[Records with scene code]

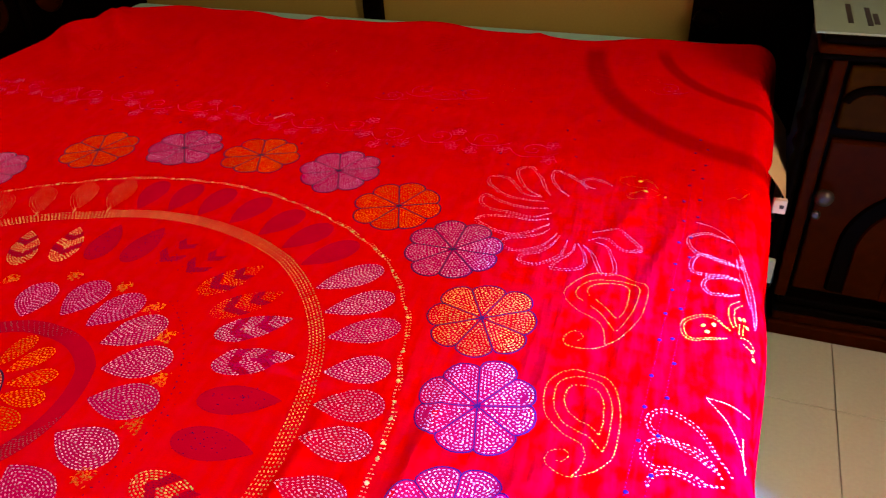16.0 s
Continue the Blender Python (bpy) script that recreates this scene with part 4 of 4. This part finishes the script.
sew.run(outline([(0.6853, 0.3107), (0.6908, 0.3201), (0.6812, 0.3288), (0.6700, 0.3191), (0.6701, 0.3035), (0.6828, 0.2985), (0.7039, 0.3021), (0.7207, 0.3139), (0.7393, 0.3377), (0.7524, 0.3745), (0.7555, 0.4112), (0.7531, 0.4394), (0.7375, 0.4514), (0.7095, 0.4616), (0.6826, 0.4562), (0.6611, 0.4364), (0.6485, 0.4078), (0.6538, 0.3883), (0.6752, 0.3679), (0.6994, 0.3576), (0.7126, 0.3393), (0.7188, 0.3141)]), *size)
sew.run(outline([(0.6860, 0.3836), (0.7041, 0.3705), (0.7169, 0.3549), (0.7271, 0.3431), (0.7365, 0.3649), (0.7430, 0.3949), (0.7430, 0.4354), (0.7280, 0.4464), (0.7012, 0.4458), (0.6784, 0.4369), (0.6643, 0.4165), (0.6657, 0.3989), (0.6772, 0.3894)]), *size)
sew.run(outline([(0.6904, 0.3993), (0.7089, 0.3836), (0.7235, 0.3684), (0.7313, 0.3847), (0.7321, 0.4135), (0.7294, 0.4336), (0.7187, 0.4403), (0.6988, 0.4374), (0.6830, 0.4287), (0.6771, 0.4130), (0.6833, 0.4024)]), *size)
thing = motif("paisley_motif", YELLOW, sew, "yellow paisley motif with a curled tail in running stitch")
sew, size = Sewing(), (0.0024, 0.0024, 0.0009)
sew.run(outline([(0.7025, 0.1227), (0.7103, 0.1231), (0.7142, 0.1321), (0.7107, 0.1379), (0.7010, 0.1383), (0.6929, 0.1319), (0.6925, 0.1185), (0.6979, 0.1121), (0.7101, 0.1081), (0.7229, 0.1086), (0.7371, 0.1168), (0.7507, 0.1310), (0.7589, 0.1488), (0.7592, 0.1712), (0.7576, 0.1977), (0.7532, 0.2203), (0.7468, 0.2389), (0.7368, 0.2523), (0.7215, 0.2596), (0.7036, 0.2615), (0.6890, 0.2592), (0.6759, 0.2473), (0.6689, 0.2289), (0.6694, 0.2068), (0.6769, 0.1844), (0.6900, 0.1710), (0.7074, 0.1593), (0.7247, 0.1513), (0.7309, 0.1369), (0.7288, 0.1217), (0.7228, 0.1093)]), *size)
sew.run(outline([(0.7470, 0.1496), (0.7492, 0.1670), (0.7484, 0.1938), (0.7453, 0.2170), (0.7371, 0.2349), (0.7259, 0.2478), (0.7078, 0.2521), (0.6937, 0.2482), (0.6808, 0.2356), (0.6796, 0.2154), (0.6864, 0.1925), (0.6990, 0.1772), (0.7168, 0.1688), (0.7311, 0.1631), (0.7400, 0.1555), (0.7470, 0.1496)]), *size)
sew.run(outline([(0.7393, 0.1704), (0.7401, 0.1904), (0.7353, 0.2170), (0.7279, 0.2311), (0.7155, 0.2391), (0.7011, 0.2376), (0.6927, 0.2279), (0.6923, 0.2120), (0.6986, 0.1976), (0.7115, 0.1865), (0.7261, 0.1805), (0.7393, 0.1704)]), *size)
thing = motif("paisley_motif", YELLOW, sew, "yellow paisley motif with a curled tail in running stitch")
sew, size = Sewing(), (0.0026, 0.0026, 0.0016)
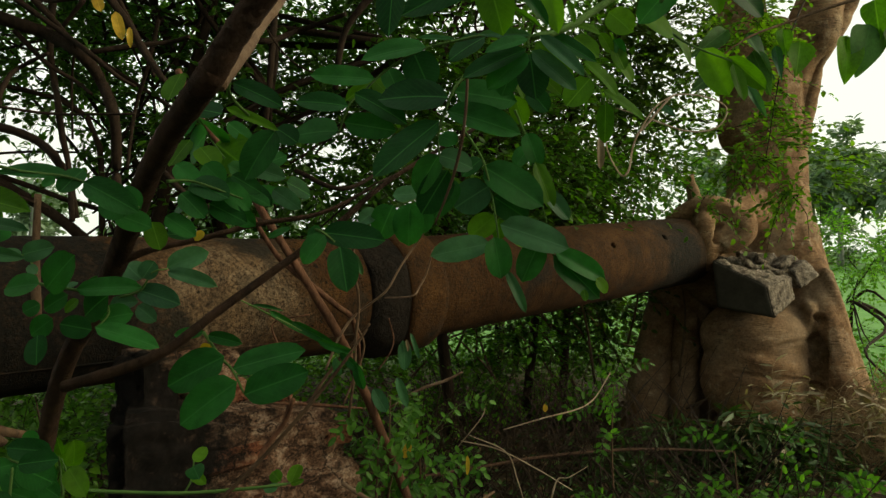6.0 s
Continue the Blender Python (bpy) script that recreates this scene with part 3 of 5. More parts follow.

> _Prompt_:
Strip the images and reproduce the remaining records precisely.

> _Result_:
16.0 s
Continue the Blender Python (bpy) script that recreates this scene with part 4 of 4. This part finishes the script.
sew.run(outline([(0.6853, 0.3107), (0.6908, 0.3201), (0.6812, 0.3288), (0.6700, 0.3191), (0.6701, 0.3035), (0.6828, 0.2985), (0.7039, 0.3021), (0.7207, 0.3139), (0.7393, 0.3377), (0.7524, 0.3745), (0.7555, 0.4112), (0.7531, 0.4394), (0.7375, 0.4514), (0.7095, 0.4616), (0.6826, 0.4562), (0.6611, 0.4364), (0.6485, 0.4078), (0.6538, 0.3883), (0.6752, 0.3679), (0.6994, 0.3576), (0.7126, 0.3393), (0.7188, 0.3141)]), *size)
sew.run(outline([(0.6860, 0.3836), (0.7041, 0.3705), (0.7169, 0.3549), (0.7271, 0.3431), (0.7365, 0.3649), (0.7430, 0.3949), (0.7430, 0.4354), (0.7280, 0.4464), (0.7012, 0.4458), (0.6784, 0.4369), (0.6643, 0.4165), (0.6657, 0.3989), (0.6772, 0.3894)]), *size)
sew.run(outline([(0.6904, 0.3993), (0.7089, 0.3836), (0.7235, 0.3684), (0.7313, 0.3847), (0.7321, 0.4135), (0.7294, 0.4336), (0.7187, 0.4403), (0.6988, 0.4374), (0.6830, 0.4287), (0.6771, 0.4130), (0.6833, 0.4024)]), *size)
thing = motif("paisley_motif", YELLOW, sew, "yellow paisley motif with a curled tail in running stitch")
sew, size = Sewing(), (0.0024, 0.0024, 0.0009)
sew.run(outline([(0.7025, 0.1227), (0.7103, 0.1231), (0.7142, 0.1321), (0.7107, 0.1379), (0.7010, 0.1383), (0.6929, 0.1319), (0.6925, 0.1185), (0.6979, 0.1121), (0.7101, 0.1081), (0.7229, 0.1086), (0.7371, 0.1168), (0.7507, 0.1310), (0.7589, 0.1488), (0.7592, 0.1712), (0.7576, 0.1977), (0.7532, 0.2203), (0.7468, 0.2389), (0.7368, 0.2523), (0.7215, 0.2596), (0.7036, 0.2615), (0.6890, 0.2592), (0.6759, 0.2473), (0.6689, 0.2289), (0.6694, 0.2068), (0.6769, 0.1844), (0.6900, 0.1710), (0.7074, 0.1593), (0.7247, 0.1513), (0.7309, 0.1369), (0.7288, 0.1217), (0.7228, 0.1093)]), *size)
sew.run(outline([(0.7470, 0.1496), (0.7492, 0.1670), (0.7484, 0.1938), (0.7453, 0.2170), (0.7371, 0.2349), (0.7259, 0.2478), (0.7078, 0.2521), (0.6937, 0.2482), (0.6808, 0.2356), (0.6796, 0.2154), (0.6864, 0.1925), (0.6990, 0.1772), (0.7168, 0.1688), (0.7311, 0.1631), (0.7400, 0.1555), (0.7470, 0.1496)]), *size)
sew.run(outline([(0.7393, 0.1704), (0.7401, 0.1904), (0.7353, 0.2170), (0.7279, 0.2311), (0.7155, 0.2391), (0.7011, 0.2376), (0.6927, 0.2279), (0.6923, 0.2120), (0.6986, 0.1976), (0.7115, 0.1865), (0.7261, 0.1805), (0.7393, 0.1704)]), *size)
thing = motif("paisley_motif", YELLOW, sew, "yellow paisley motif with a curled tail in running stitch")
sew, size = Sewing(), (0.0026, 0.0026, 0.0016)
6.0 s
Continue the Blender Python (bpy) script that recreates this scene with part 3 of 5. More parts follow.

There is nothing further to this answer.